[Start]
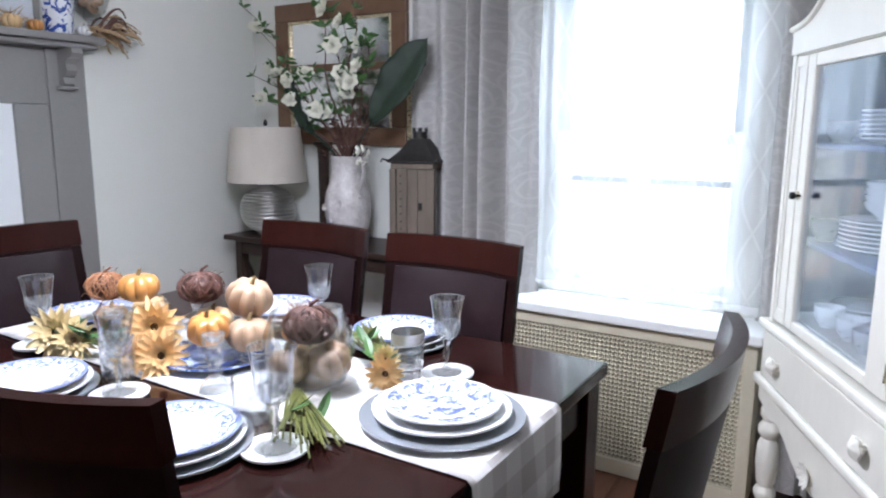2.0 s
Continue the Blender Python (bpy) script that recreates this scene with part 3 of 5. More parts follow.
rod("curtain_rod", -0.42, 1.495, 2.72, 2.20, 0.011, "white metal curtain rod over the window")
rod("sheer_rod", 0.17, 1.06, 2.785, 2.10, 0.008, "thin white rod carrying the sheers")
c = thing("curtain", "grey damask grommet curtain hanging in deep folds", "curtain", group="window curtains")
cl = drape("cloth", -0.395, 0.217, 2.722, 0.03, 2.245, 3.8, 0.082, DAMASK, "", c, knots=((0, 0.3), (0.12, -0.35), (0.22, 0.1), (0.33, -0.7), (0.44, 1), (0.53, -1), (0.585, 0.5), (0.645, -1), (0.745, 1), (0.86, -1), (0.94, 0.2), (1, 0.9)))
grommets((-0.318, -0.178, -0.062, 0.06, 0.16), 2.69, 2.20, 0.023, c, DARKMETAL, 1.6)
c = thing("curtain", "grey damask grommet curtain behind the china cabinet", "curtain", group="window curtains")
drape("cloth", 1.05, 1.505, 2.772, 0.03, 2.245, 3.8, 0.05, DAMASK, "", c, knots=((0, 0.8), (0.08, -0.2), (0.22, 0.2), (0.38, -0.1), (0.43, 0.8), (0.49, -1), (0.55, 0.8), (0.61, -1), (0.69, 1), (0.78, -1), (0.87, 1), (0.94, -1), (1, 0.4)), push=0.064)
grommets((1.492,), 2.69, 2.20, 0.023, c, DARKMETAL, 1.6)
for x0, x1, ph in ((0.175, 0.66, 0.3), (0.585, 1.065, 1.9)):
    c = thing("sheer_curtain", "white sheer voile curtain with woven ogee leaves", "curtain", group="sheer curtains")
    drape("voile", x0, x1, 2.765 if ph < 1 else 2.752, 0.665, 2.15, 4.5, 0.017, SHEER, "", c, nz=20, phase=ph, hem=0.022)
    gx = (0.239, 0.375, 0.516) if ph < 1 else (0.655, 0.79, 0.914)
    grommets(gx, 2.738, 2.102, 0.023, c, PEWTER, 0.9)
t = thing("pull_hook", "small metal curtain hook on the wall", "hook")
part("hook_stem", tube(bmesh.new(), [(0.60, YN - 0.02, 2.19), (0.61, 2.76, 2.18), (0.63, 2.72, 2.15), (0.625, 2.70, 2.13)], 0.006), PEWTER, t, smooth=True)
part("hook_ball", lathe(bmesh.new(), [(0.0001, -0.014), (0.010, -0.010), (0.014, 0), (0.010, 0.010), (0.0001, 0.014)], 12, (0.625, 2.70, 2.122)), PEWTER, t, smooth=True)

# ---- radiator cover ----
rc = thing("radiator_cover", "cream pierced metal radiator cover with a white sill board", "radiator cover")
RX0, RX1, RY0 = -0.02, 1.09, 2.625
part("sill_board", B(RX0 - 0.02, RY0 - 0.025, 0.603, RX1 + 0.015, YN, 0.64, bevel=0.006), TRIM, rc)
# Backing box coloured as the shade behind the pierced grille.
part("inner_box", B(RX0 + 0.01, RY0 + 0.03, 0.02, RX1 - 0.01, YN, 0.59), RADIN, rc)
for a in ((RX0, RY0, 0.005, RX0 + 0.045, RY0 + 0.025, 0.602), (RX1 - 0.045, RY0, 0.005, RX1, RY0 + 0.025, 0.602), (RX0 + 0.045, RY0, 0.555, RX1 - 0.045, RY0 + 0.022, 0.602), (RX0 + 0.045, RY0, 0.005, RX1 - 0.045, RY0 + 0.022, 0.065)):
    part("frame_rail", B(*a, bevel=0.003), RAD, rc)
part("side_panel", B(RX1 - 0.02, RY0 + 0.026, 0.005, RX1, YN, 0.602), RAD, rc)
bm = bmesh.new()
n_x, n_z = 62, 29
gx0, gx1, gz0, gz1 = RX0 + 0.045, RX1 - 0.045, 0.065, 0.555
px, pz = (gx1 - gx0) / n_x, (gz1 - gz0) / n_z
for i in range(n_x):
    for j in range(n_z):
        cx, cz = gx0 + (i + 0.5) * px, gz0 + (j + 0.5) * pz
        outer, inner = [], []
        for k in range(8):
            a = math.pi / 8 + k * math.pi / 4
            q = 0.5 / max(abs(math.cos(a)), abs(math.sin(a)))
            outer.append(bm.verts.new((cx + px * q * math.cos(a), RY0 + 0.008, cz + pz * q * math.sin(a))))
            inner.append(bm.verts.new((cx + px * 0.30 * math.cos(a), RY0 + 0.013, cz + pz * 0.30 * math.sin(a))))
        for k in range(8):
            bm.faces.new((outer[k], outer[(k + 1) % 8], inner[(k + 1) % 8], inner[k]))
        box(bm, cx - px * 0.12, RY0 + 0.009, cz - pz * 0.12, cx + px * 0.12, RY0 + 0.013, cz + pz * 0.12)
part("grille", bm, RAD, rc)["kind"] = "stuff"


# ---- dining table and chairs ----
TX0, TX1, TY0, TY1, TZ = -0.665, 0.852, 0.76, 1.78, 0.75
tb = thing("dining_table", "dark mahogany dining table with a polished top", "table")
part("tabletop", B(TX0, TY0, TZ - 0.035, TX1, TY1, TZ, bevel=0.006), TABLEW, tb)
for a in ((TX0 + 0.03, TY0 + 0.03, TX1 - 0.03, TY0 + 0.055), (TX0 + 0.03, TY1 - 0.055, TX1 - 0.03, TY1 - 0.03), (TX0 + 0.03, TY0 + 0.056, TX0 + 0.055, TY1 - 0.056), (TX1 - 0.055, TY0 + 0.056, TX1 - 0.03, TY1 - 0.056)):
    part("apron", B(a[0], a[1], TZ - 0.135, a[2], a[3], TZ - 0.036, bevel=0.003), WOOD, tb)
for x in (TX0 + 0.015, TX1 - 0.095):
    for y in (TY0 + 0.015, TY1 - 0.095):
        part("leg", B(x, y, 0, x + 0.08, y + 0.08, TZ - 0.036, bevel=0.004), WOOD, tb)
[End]
*Task objective*: Retype each line of the listing above word for word. Exclude the pictures.

*Full answer*:
2.0 s
Continue the Blender Python (bpy) script that recreates this scene with part 3 of 5. More parts follow.
rod("curtain_rod", -0.42, 1.495, 2.72, 2.20, 0.011, "white metal curtain rod over the window")
rod("sheer_rod", 0.17, 1.06, 2.785, 2.10, 0.008, "thin white rod carrying the sheers")
c = thing("curtain", "grey damask grommet curtain hanging in deep folds", "curtain", group="window curtains")
cl = drape("cloth", -0.395, 0.217, 2.722, 0.03, 2.245, 3.8, 0.082, DAMASK, "", c, knots=((0, 0.3), (0.12, -0.35), (0.22, 0.1), (0.33, -0.7), (0.44, 1), (0.53, -1), (0.585, 0.5), (0.645, -1), (0.745, 1), (0.86, -1), (0.94, 0.2), (1, 0.9)))
grommets((-0.318, -0.178, -0.062, 0.06, 0.16), 2.69, 2.20, 0.023, c, DARKMETAL, 1.6)
c = thing("curtain", "grey damask grommet curtain behind the china cabinet", "curtain", group="window curtains")
drape("cloth", 1.05, 1.505, 2.772, 0.03, 2.245, 3.8, 0.05, DAMASK, "", c, knots=((0, 0.8), (0.08, -0.2), (0.22, 0.2), (0.38, -0.1), (0.43, 0.8), (0.49, -1), (0.55, 0.8), (0.61, -1), (0.69, 1), (0.78, -1), (0.87, 1), (0.94, -1), (1, 0.4)), push=0.064)
grommets((1.492,), 2.69, 2.20, 0.023, c, DARKMETAL, 1.6)
for x0, x1, ph in ((0.175, 0.66, 0.3), (0.585, 1.065, 1.9)):
    c = thing("sheer_curtain", "white sheer voile curtain with woven ogee leaves", "curtain", group="sheer curtains")
    drape("voile", x0, x1, 2.765 if ph < 1 else 2.752, 0.665, 2.15, 4.5, 0.017, SHEER, "", c, nz=20, phase=ph, hem=0.022)
    gx = (0.239, 0.375, 0.516) if ph < 1 else (0.655, 0.79, 0.914)
    grommets(gx, 2.738, 2.102, 0.023, c, PEWTER, 0.9)
t = thing("pull_hook", "small metal curtain hook on the wall", "hook")
part("hook_stem", tube(bmesh.new(), [(0.60, YN - 0.02, 2.19), (0.61, 2.76, 2.18), (0.63, 2.72, 2.15), (0.625, 2.70, 2.13)], 0.006), PEWTER, t, smooth=True)
part("hook_ball", lathe(bmesh.new(), [(0.0001, -0.014), (0.010, -0.010), (0.014, 0), (0.010, 0.010), (0.0001, 0.014)], 12, (0.625, 2.70, 2.122)), PEWTER, t, smooth=True)

# ---- radiator cover ----
rc = thing("radiator_cover", "cream pierced metal radiator cover with a white sill board", "radiator cover")
RX0, RX1, RY0 = -0.02, 1.09, 2.625
part("sill_board", B(RX0 - 0.02, RY0 - 0.025, 0.603, RX1 + 0.015, YN, 0.64, bevel=0.006), TRIM, rc)
# Backing box coloured as the shade behind the pierced grille.
part("inner_box", B(RX0 + 0.01, RY0 + 0.03, 0.02, RX1 - 0.01, YN, 0.59), RADIN, rc)
for a in ((RX0, RY0, 0.005, RX0 + 0.045, RY0 + 0.025, 0.602), (RX1 - 0.045, RY0, 0.005, RX1, RY0 + 0.025, 0.602), (RX0 + 0.045, RY0, 0.555, RX1 - 0.045, RY0 + 0.022, 0.602), (RX0 + 0.045, RY0, 0.005, RX1 - 0.045, RY0 + 0.022, 0.065)):
    part("frame_rail", B(*a, bevel=0.003), RAD, rc)
part("side_panel", B(RX1 - 0.02, RY0 + 0.026, 0.005, RX1, YN, 0.602), RAD, rc)
bm = bmesh.new()
n_x, n_z = 62, 29
gx0, gx1, gz0, gz1 = RX0 + 0.045, RX1 - 0.045, 0.065, 0.555
px, pz = (gx1 - gx0) / n_x, (gz1 - gz0) / n_z
for i in range(n_x):
    for j in range(n_z):
        cx, cz = gx0 + (i + 0.5) * px, gz0 + (j + 0.5) * pz
        outer, inner = [], []
        for k in range(8):
            a = math.pi / 8 + k * math.pi / 4
            q = 0.5 / max(abs(math.cos(a)), abs(math.sin(a)))
            outer.append(bm.verts.new((cx + px * q * math.cos(a), RY0 + 0.008, cz + pz * q * math.sin(a))))
            inner.append(bm.verts.new((cx + px * 0.30 * math.cos(a), RY0 + 0.013, cz + pz * 0.30 * math.sin(a))))
        for k in range(8):
            bm.faces.new((outer[k], outer[(k + 1) % 8], inner[(k + 1) % 8], inner[k]))
        box(bm, cx - px * 0.12, RY0 + 0.009, cz - pz * 0.12, cx + px * 0.12, RY0 + 0.013, cz + pz * 0.12)
part("grille", bm, RAD, rc)["kind"] = "stuff"


# ---- dining table and chairs ----
TX0, TX1, TY0, TY1, TZ = -0.665, 0.852, 0.76, 1.78, 0.75
tb = thing("dining_table", "dark mahogany dining table with a polished top", "table")
part("tabletop", B(TX0, TY0, TZ - 0.035, TX1, TY1, TZ, bevel=0.006), TABLEW, tb)
for a in ((TX0 + 0.03, TY0 + 0.03, TX1 - 0.03, TY0 + 0.055), (TX0 + 0.03, TY1 - 0.055, TX1 - 0.03, TY1 - 0.03), (TX0 + 0.03, TY0 + 0.056, TX0 + 0.055, TY1 - 0.056), (TX1 - 0.055, TY0 + 0.056, TX1 - 0.03, TY1 - 0.056)):
    part("apron", B(a[0], a[1], TZ - 0.135, a[2], a[3], TZ - 0.036, bevel=0.003), WOOD, tb)
for x in (TX0 + 0.015, TX1 - 0.095):
    for y in (TY0 + 0.015, TY1 - 0.095):
        part("leg", B(x, y, 0, x + 0.08, y + 0.08, TZ - 0.036, bevel=0.004), WOOD, tb)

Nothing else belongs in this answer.